══ RAW DATA ══
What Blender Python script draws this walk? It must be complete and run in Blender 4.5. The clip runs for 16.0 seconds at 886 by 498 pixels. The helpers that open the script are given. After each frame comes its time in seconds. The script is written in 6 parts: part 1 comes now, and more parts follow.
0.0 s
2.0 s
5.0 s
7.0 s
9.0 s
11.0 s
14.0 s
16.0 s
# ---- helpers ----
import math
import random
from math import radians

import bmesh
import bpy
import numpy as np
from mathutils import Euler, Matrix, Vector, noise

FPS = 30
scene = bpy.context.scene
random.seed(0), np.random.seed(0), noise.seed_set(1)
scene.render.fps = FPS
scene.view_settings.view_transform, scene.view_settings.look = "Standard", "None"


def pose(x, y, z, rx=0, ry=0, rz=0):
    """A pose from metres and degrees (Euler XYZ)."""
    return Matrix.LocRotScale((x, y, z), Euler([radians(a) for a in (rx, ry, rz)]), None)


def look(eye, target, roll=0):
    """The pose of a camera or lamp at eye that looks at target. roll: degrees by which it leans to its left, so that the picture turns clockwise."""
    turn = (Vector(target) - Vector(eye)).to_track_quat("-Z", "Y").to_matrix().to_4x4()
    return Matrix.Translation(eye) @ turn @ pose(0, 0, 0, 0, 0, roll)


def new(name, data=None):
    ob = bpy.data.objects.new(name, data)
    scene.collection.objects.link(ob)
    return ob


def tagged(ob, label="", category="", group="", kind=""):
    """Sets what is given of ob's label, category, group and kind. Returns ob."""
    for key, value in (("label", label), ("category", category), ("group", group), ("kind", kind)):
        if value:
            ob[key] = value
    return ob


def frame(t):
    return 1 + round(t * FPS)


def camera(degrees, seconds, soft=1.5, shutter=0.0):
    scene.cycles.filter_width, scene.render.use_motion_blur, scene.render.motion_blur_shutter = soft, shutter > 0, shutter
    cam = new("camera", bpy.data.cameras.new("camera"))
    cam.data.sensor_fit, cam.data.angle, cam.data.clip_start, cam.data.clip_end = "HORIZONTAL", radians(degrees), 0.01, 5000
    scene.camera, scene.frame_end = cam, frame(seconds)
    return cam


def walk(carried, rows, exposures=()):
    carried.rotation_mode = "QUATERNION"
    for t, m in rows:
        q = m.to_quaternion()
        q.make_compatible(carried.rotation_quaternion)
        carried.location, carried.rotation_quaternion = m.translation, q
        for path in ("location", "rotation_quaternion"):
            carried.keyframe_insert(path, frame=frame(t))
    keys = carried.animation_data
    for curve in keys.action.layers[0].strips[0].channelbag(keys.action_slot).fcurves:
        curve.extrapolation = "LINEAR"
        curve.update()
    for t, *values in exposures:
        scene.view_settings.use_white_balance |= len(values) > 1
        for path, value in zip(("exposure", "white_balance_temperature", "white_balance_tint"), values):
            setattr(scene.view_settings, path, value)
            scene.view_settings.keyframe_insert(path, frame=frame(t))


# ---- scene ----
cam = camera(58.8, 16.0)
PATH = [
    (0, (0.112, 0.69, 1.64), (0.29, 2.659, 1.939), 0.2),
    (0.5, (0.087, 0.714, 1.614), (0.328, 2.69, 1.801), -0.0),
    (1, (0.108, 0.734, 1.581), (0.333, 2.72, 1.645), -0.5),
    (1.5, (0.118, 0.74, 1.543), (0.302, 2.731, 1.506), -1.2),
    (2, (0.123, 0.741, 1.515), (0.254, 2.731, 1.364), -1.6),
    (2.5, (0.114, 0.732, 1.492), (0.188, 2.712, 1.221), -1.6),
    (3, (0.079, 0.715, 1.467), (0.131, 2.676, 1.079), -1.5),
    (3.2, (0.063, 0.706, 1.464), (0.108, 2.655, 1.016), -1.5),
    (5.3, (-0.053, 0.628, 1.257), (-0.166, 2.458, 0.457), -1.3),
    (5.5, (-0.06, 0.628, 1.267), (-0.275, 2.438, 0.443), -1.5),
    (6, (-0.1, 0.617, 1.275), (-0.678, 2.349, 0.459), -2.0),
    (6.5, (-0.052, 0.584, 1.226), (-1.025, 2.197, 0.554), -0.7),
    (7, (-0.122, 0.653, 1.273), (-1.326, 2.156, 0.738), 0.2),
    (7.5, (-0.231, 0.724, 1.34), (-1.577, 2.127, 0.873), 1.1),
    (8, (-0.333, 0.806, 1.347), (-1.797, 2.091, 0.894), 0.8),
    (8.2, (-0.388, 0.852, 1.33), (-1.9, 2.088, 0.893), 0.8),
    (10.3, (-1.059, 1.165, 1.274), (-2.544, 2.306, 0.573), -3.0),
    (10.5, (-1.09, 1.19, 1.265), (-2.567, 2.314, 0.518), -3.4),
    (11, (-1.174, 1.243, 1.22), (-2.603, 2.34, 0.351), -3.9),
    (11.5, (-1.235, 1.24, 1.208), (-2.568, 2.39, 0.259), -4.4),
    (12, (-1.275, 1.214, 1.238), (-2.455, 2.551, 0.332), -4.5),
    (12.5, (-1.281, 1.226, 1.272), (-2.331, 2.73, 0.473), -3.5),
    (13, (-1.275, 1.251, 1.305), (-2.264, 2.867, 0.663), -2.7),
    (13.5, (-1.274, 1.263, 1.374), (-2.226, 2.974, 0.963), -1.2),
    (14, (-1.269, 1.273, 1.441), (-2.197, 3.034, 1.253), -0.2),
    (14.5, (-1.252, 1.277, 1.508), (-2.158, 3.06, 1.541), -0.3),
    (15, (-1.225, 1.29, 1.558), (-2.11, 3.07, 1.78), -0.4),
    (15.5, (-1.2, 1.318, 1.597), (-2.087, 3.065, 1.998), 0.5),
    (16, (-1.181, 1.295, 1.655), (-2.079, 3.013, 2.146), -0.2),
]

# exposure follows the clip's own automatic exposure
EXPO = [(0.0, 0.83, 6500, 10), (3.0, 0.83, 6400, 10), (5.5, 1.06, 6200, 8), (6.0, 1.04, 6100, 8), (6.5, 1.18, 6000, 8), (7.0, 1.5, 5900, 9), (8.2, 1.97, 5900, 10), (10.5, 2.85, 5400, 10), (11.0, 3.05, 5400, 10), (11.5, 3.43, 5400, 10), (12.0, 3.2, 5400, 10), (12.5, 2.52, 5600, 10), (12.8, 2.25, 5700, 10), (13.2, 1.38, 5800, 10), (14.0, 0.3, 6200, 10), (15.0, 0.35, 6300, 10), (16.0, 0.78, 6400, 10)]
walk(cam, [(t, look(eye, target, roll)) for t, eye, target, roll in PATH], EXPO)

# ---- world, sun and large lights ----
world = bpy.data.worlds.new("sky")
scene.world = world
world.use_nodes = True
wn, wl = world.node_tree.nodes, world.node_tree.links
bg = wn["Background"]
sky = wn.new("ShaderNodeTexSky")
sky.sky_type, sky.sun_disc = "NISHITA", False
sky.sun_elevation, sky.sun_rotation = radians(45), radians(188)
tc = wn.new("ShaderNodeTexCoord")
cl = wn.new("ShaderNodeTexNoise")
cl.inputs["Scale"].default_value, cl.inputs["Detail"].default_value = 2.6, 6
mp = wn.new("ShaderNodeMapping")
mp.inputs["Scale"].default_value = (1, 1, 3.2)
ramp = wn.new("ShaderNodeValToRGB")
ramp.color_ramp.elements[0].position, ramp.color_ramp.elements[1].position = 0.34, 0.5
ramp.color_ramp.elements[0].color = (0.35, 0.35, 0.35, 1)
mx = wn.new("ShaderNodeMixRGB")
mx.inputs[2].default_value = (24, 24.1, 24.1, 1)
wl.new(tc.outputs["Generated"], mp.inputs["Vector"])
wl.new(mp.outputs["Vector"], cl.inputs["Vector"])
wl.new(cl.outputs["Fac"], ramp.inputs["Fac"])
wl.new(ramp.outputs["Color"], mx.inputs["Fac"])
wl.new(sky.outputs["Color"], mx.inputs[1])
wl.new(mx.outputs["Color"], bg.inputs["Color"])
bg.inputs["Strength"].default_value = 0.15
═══
PROBLEM REQUIREMENTS
Transcribe each line of the data above, unaltered, from the one where "setattr(scene.view_settings, path, value)" appears to the one where "scene.view_settings.keyframe_insert(path, frame=frame(t))" appears, inclusive of both.

EXERCISE OUTPUT
            setattr(scene.view_settings, path, value)
            scene.view_settings.keyframe_insert(path, frame=frame(t))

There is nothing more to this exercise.